Find each line holding "part" and copy it out.
— Begin —
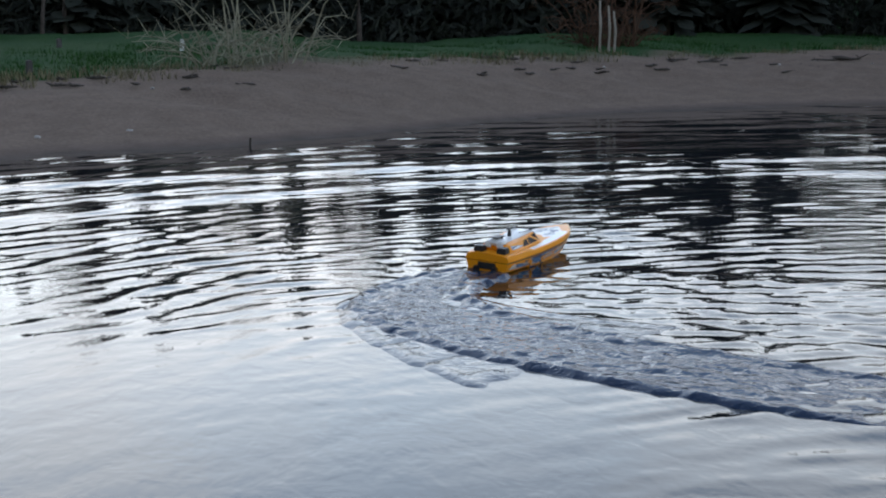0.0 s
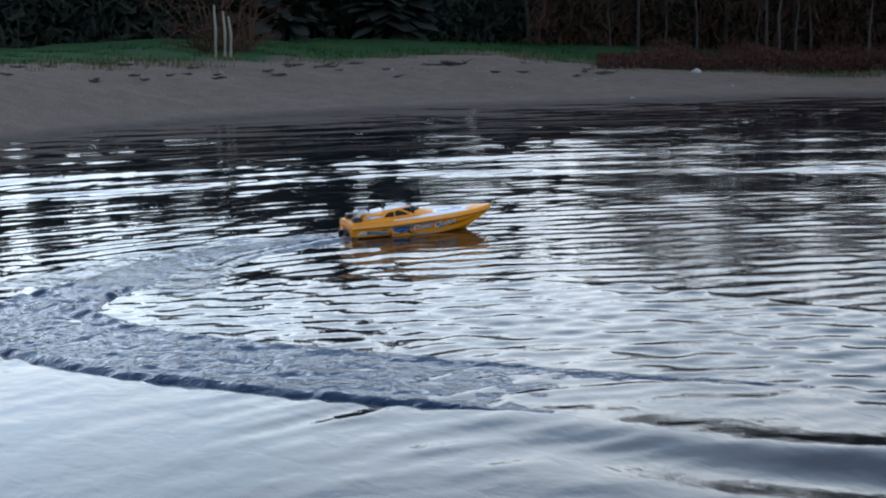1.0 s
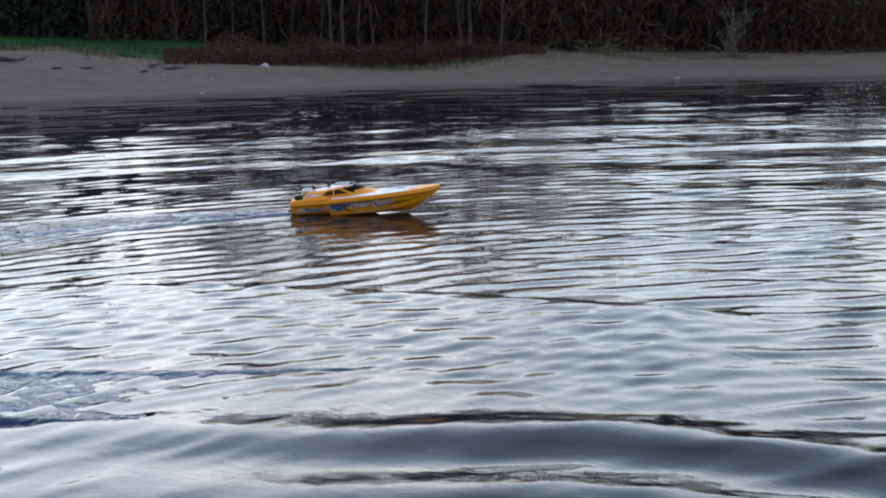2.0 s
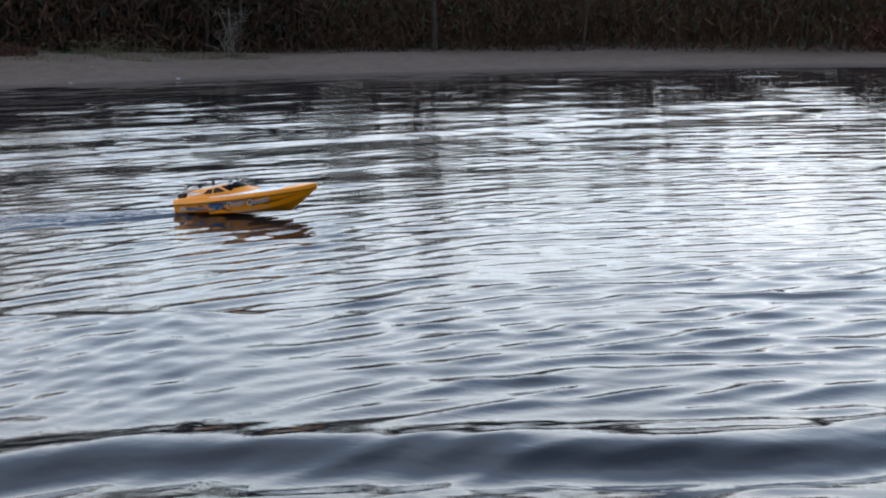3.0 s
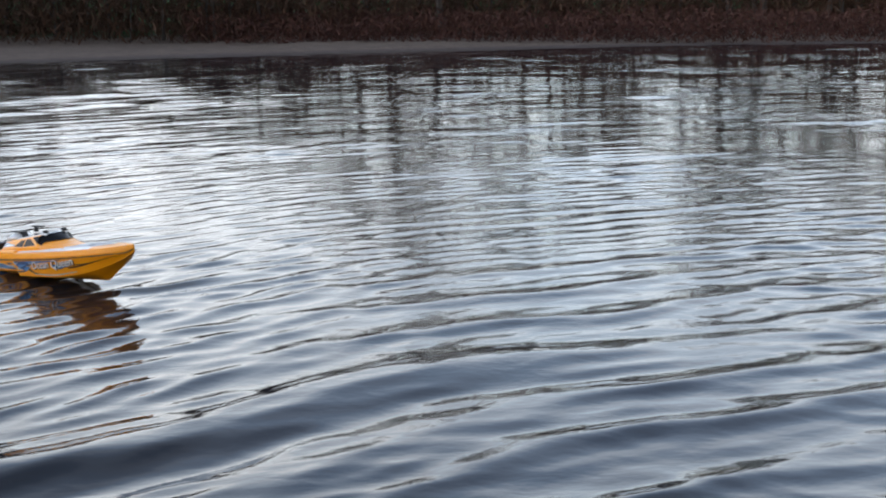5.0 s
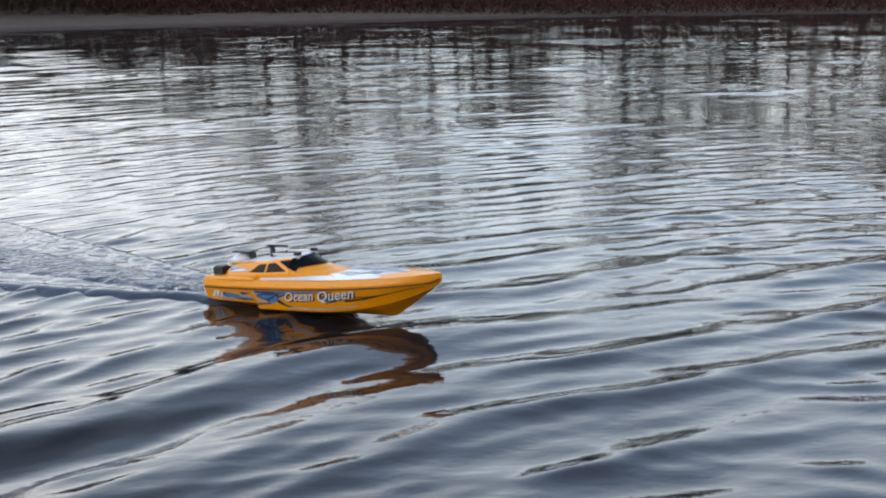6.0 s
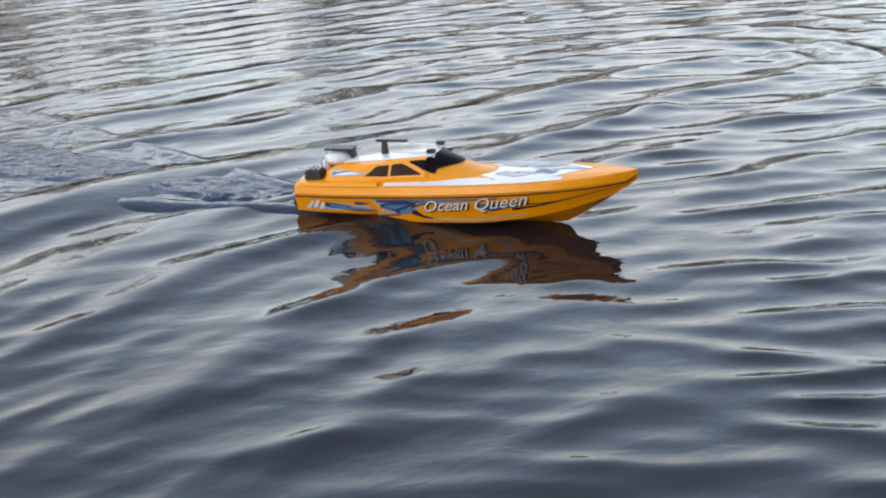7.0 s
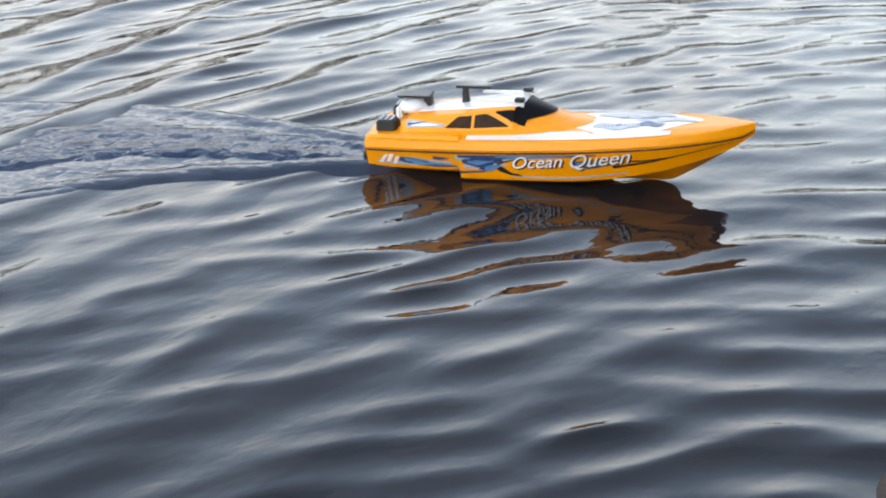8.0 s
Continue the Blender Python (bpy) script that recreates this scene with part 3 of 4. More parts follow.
    for v in bm.verts:
        v.co = Vector((v.co.x * 1.1 + 0.105 * BL, v.co.y * 1.5, v.co.z * 0.55 + gunwale(0.1) + 0.048))
    part("radar_dome", bm, M_WHITE, boat, "white dome", smooth=True)
    for y in (-0.058, 0.058):
        eng = part("engine_cover", block((0.046, 0.046, 0.026), (0.050 * BL, y, gunwale(0.05) + 0.020), 0.003, 0.92), M_BLACK, boat, "black engine cover")
        for k in range(3):
            part("louvre", block((0.006, 0.034, 0.003), (0.034 * BL + k * 0.013, y, gunwale(0.05) + 0.0345), 0.001), M_GREYDECAL, eng)
    for y in (-0.030, 0.030):
        part("seat_back", block((0.016, 0.034, 0.030), (0.075 * BL, y, gunwale(0.07) + 0.040), 0.005, 0.85), M_WHITE, boat, "white seat back")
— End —
● **TASK RESPONSE**
Continue the Blender Python (bpy) script that recreates this scene with part 3 of 4. More parts follow.
    part("radar_dome", bm, M_WHITE, boat, "white dome", smooth=True)
        eng = part("engine_cover", block((0.046, 0.046, 0.026), (0.050 * BL, y, gunwale(0.05) + 0.020), 0.003, 0.92), M_BLACK, boat, "black engine cover")
            part("louvre", block((0.006, 0.034, 0.003), (0.034 * BL + k * 0.013, y, gunwale(0.05) + 0.0345), 0.001), M_GREYDECAL, eng)
        part("seat_back", block((0.016, 0.034, 0.030), (0.075 * BL, y, gunwale(0.07) + 0.040), 0.005, 0.85), M_WHITE, boat, "white seat back")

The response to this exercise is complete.